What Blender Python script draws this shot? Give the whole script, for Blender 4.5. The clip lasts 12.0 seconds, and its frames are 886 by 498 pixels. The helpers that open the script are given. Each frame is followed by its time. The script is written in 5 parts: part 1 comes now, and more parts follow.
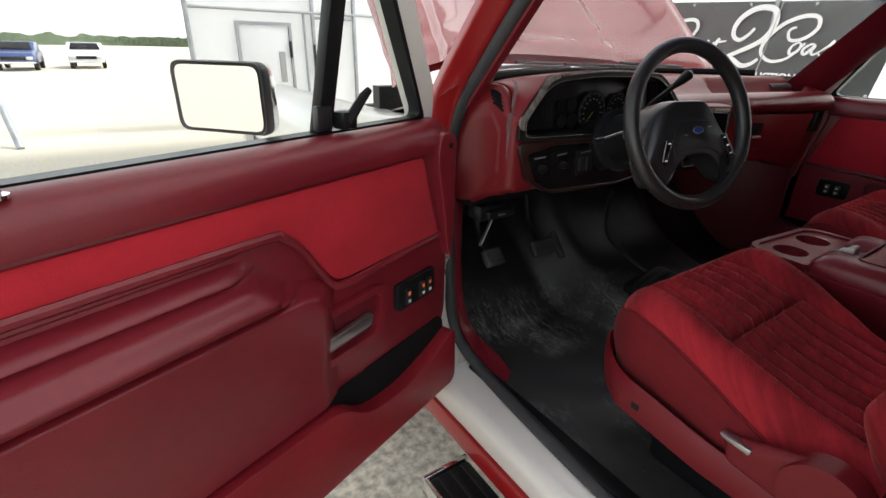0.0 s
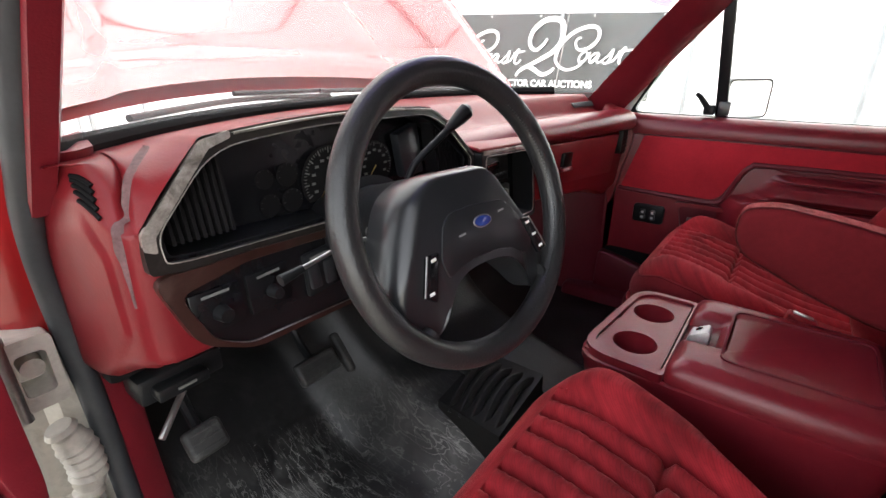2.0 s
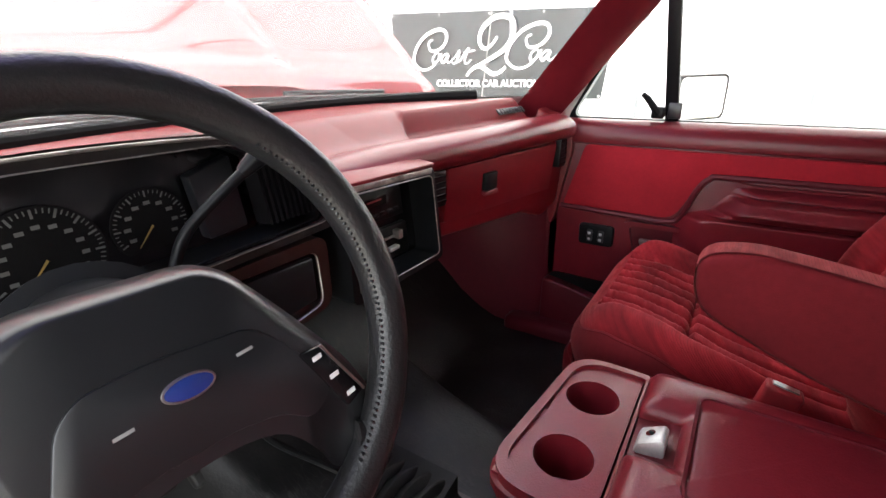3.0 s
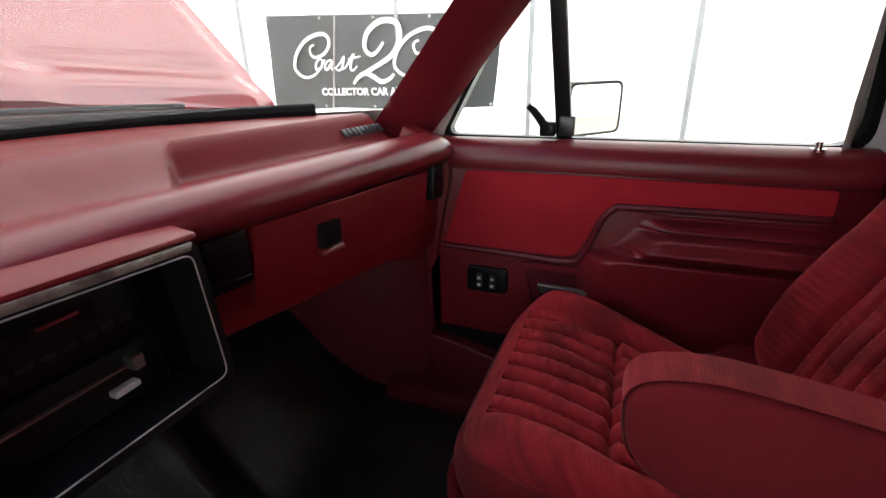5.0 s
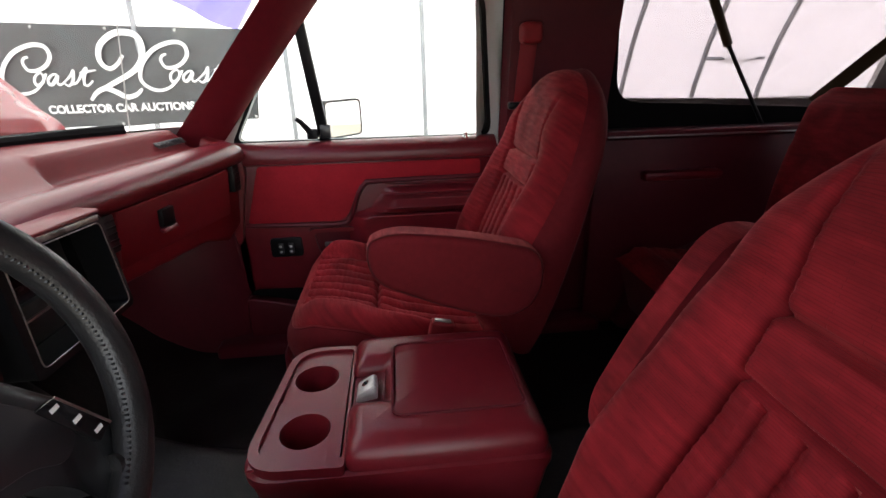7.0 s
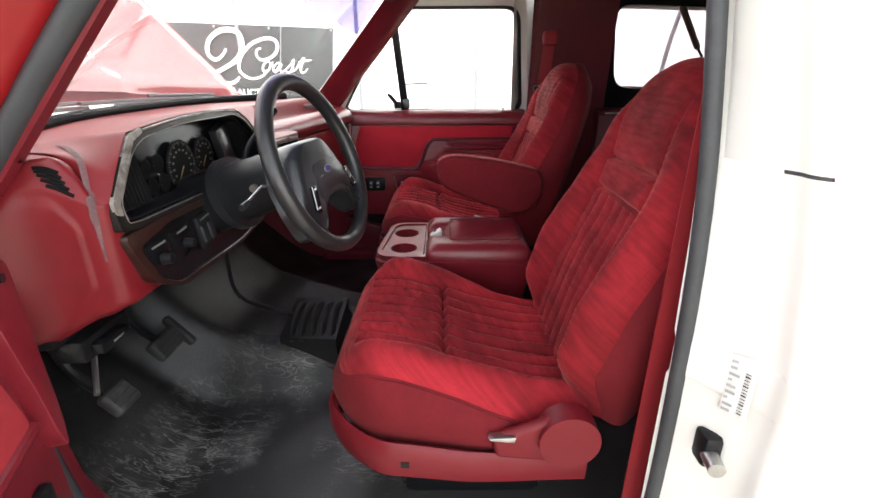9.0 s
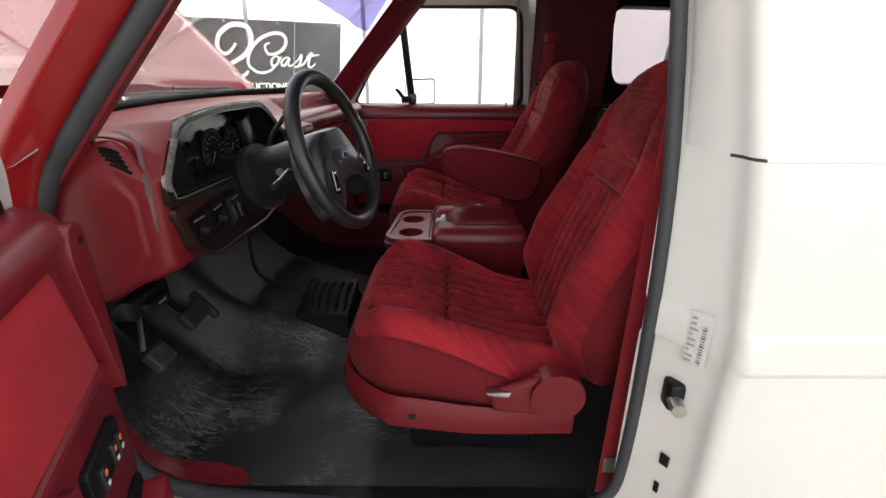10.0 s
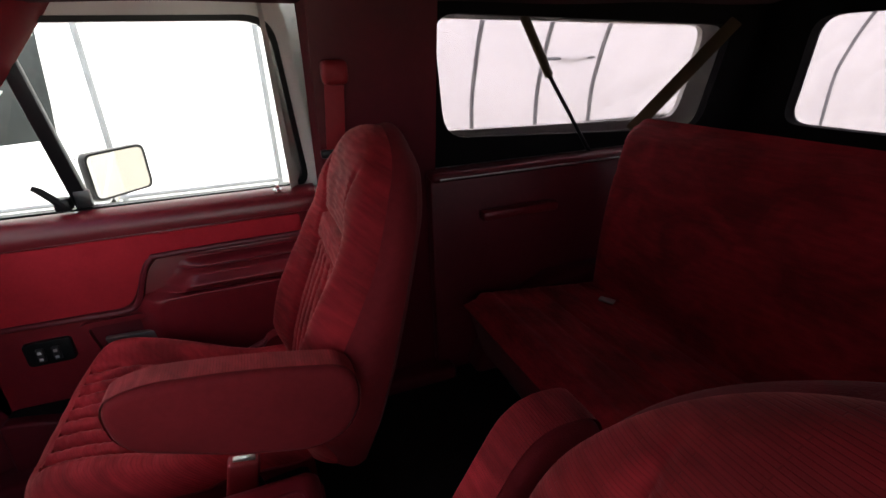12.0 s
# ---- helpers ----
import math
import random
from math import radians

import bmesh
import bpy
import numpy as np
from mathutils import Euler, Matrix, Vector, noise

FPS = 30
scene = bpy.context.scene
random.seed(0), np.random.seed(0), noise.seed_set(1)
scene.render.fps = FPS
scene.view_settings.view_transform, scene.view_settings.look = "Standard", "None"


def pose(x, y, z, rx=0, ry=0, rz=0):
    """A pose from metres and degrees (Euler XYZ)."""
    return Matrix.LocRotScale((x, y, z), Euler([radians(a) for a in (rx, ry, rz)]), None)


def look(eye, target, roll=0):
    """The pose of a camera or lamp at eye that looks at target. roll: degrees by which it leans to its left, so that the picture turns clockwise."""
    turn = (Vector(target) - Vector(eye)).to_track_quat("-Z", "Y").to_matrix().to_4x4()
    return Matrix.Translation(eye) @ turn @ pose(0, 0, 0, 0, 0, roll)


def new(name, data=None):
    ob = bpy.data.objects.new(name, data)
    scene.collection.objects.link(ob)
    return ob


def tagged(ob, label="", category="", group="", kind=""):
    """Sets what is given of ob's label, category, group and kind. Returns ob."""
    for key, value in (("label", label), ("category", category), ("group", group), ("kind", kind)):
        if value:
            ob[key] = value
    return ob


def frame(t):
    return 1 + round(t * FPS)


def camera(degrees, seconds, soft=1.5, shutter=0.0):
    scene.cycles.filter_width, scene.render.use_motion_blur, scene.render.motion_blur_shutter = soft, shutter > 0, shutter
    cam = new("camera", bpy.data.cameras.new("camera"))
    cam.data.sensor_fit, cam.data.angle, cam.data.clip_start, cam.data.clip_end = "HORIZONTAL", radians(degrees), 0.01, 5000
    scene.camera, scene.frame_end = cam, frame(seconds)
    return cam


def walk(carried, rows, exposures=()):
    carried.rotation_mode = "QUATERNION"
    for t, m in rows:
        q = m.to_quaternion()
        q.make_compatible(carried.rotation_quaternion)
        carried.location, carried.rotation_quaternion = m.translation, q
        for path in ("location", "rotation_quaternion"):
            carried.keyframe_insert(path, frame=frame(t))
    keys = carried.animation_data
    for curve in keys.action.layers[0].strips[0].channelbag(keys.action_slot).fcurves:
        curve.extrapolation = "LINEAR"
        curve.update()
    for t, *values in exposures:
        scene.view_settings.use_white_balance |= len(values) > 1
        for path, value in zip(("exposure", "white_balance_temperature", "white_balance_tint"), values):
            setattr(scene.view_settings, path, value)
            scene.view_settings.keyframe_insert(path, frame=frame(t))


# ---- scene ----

__Set exercise__
Report how many lines of the listing hold the string "exposures", giving only the number.

__Response below__
2